■ Written exercise ■
Skip the pictures and extract all of the lines exactly as written.

========================================

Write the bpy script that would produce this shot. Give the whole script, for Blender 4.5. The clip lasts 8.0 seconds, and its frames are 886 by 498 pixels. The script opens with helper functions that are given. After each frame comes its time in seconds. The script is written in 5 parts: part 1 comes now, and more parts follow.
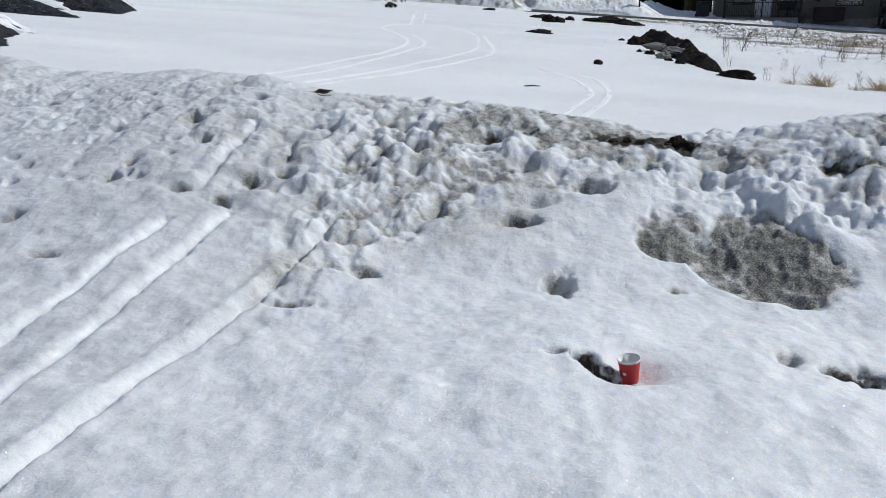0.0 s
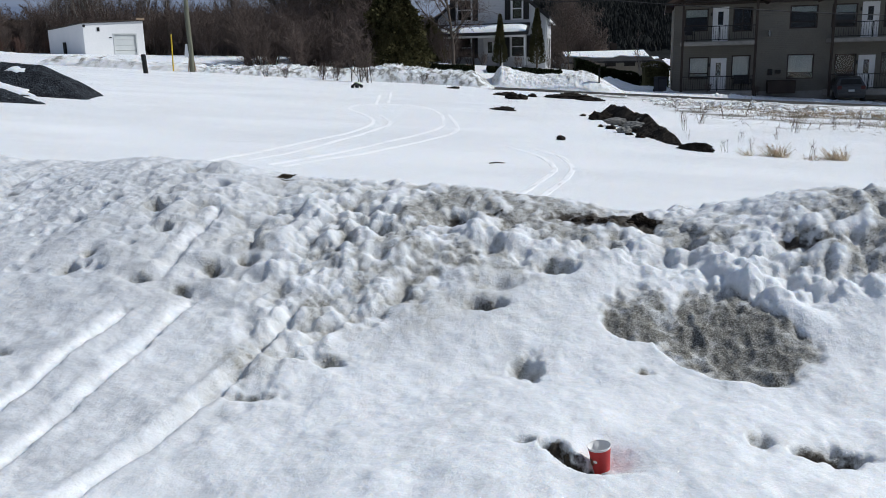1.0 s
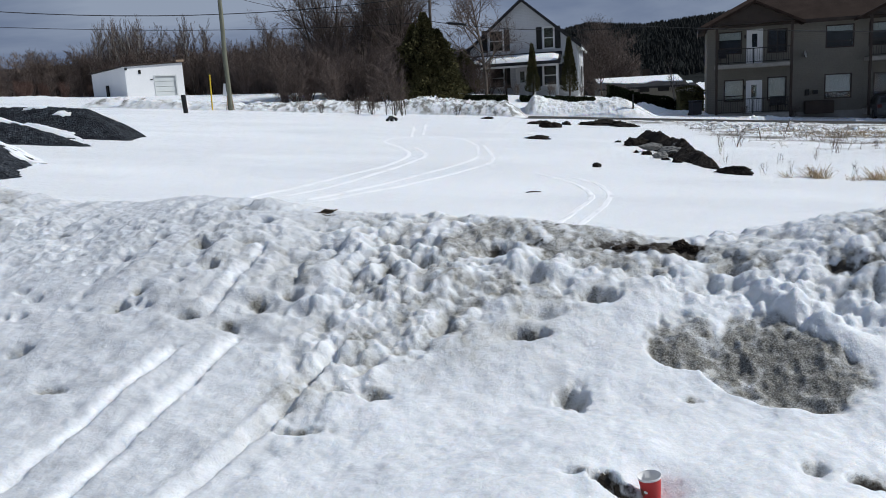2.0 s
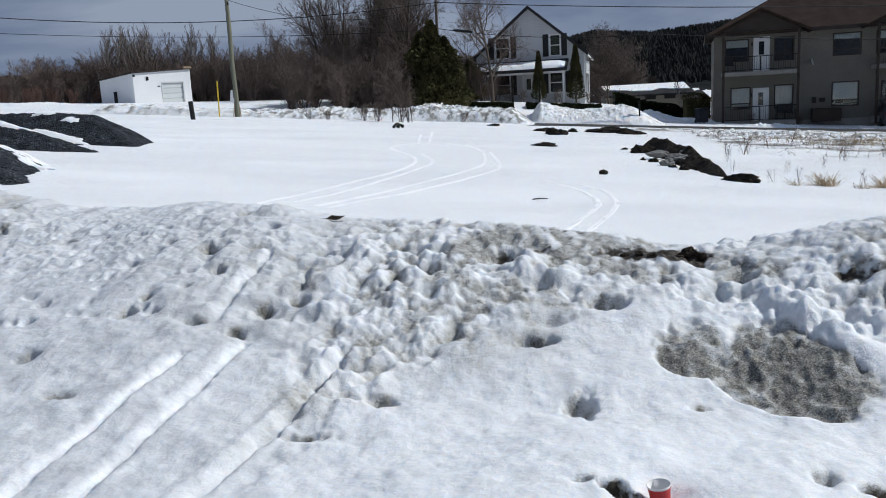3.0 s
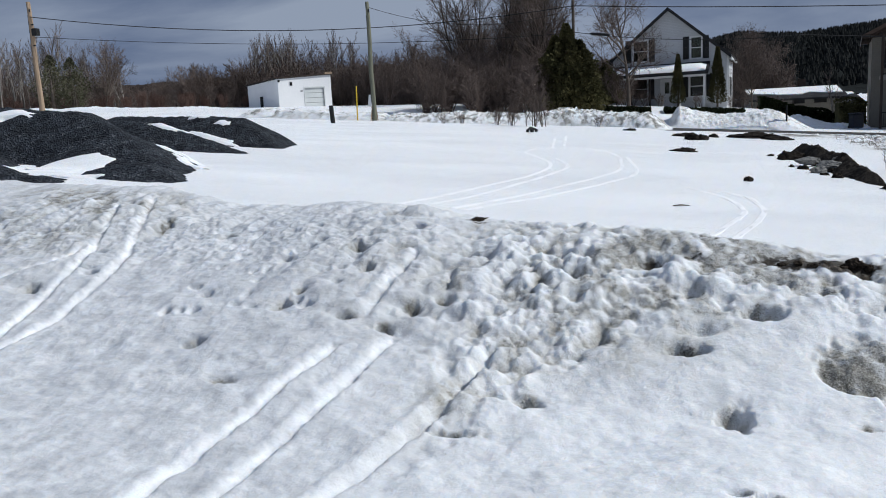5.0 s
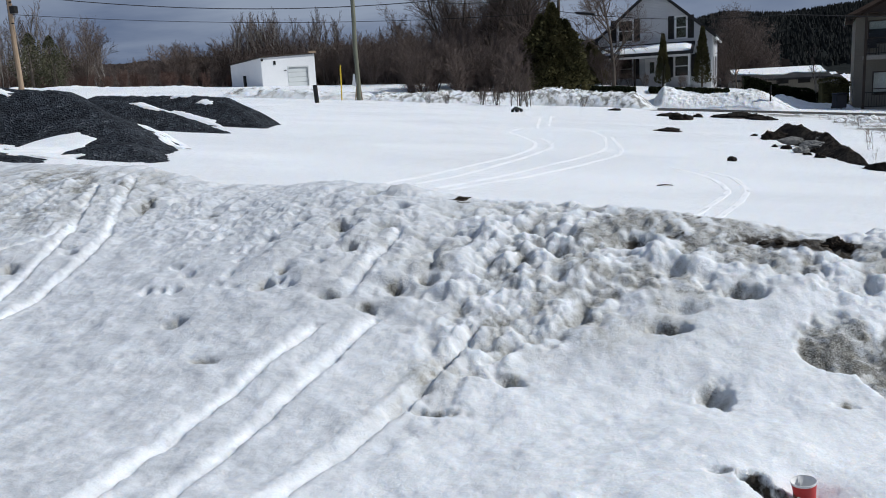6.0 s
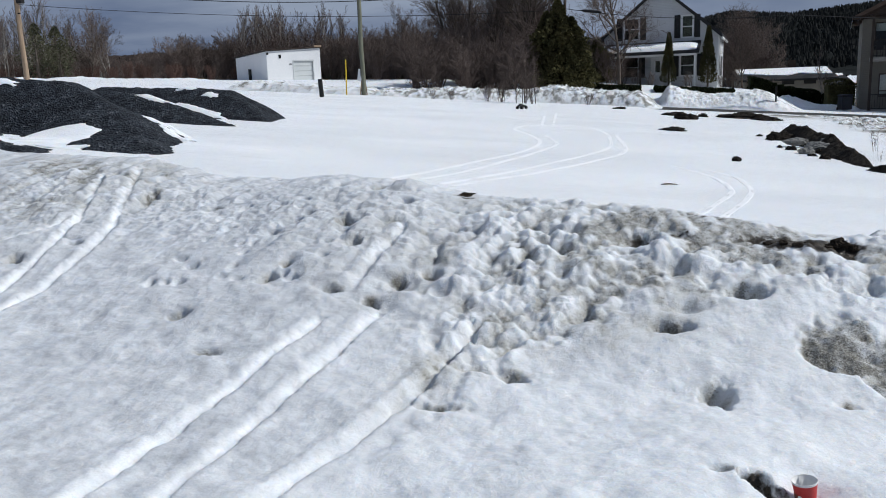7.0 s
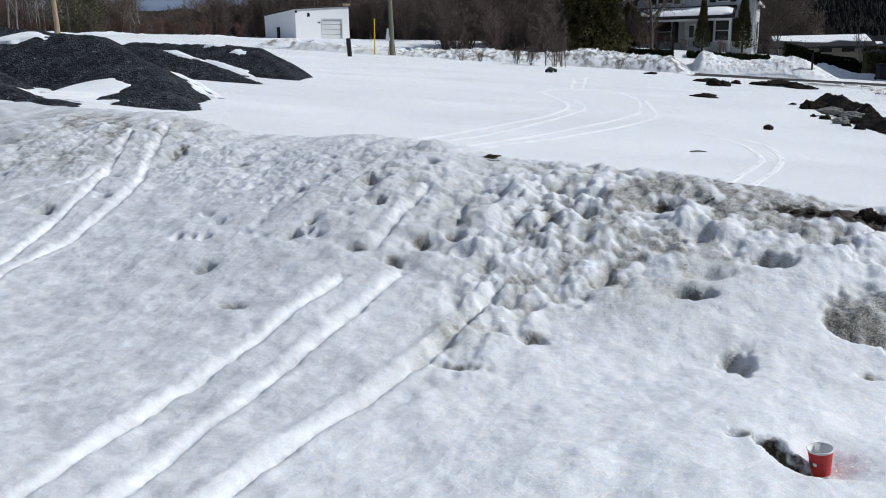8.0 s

========================================

■ Reply to the task ■
Write the bpy script that would produce this shot. Give the whole script, for Blender 4.5. The clip lasts 8.0 seconds, and its frames are 886 by 498 pixels. The script opens with helper functions that are given. After each frame comes its time in seconds. The script is written in 5 parts: part 1 comes now, and more parts follow.
0.0 s
1.0 s
2.0 s
3.0 s
5.0 s
6.0 s
7.0 s
8.0 s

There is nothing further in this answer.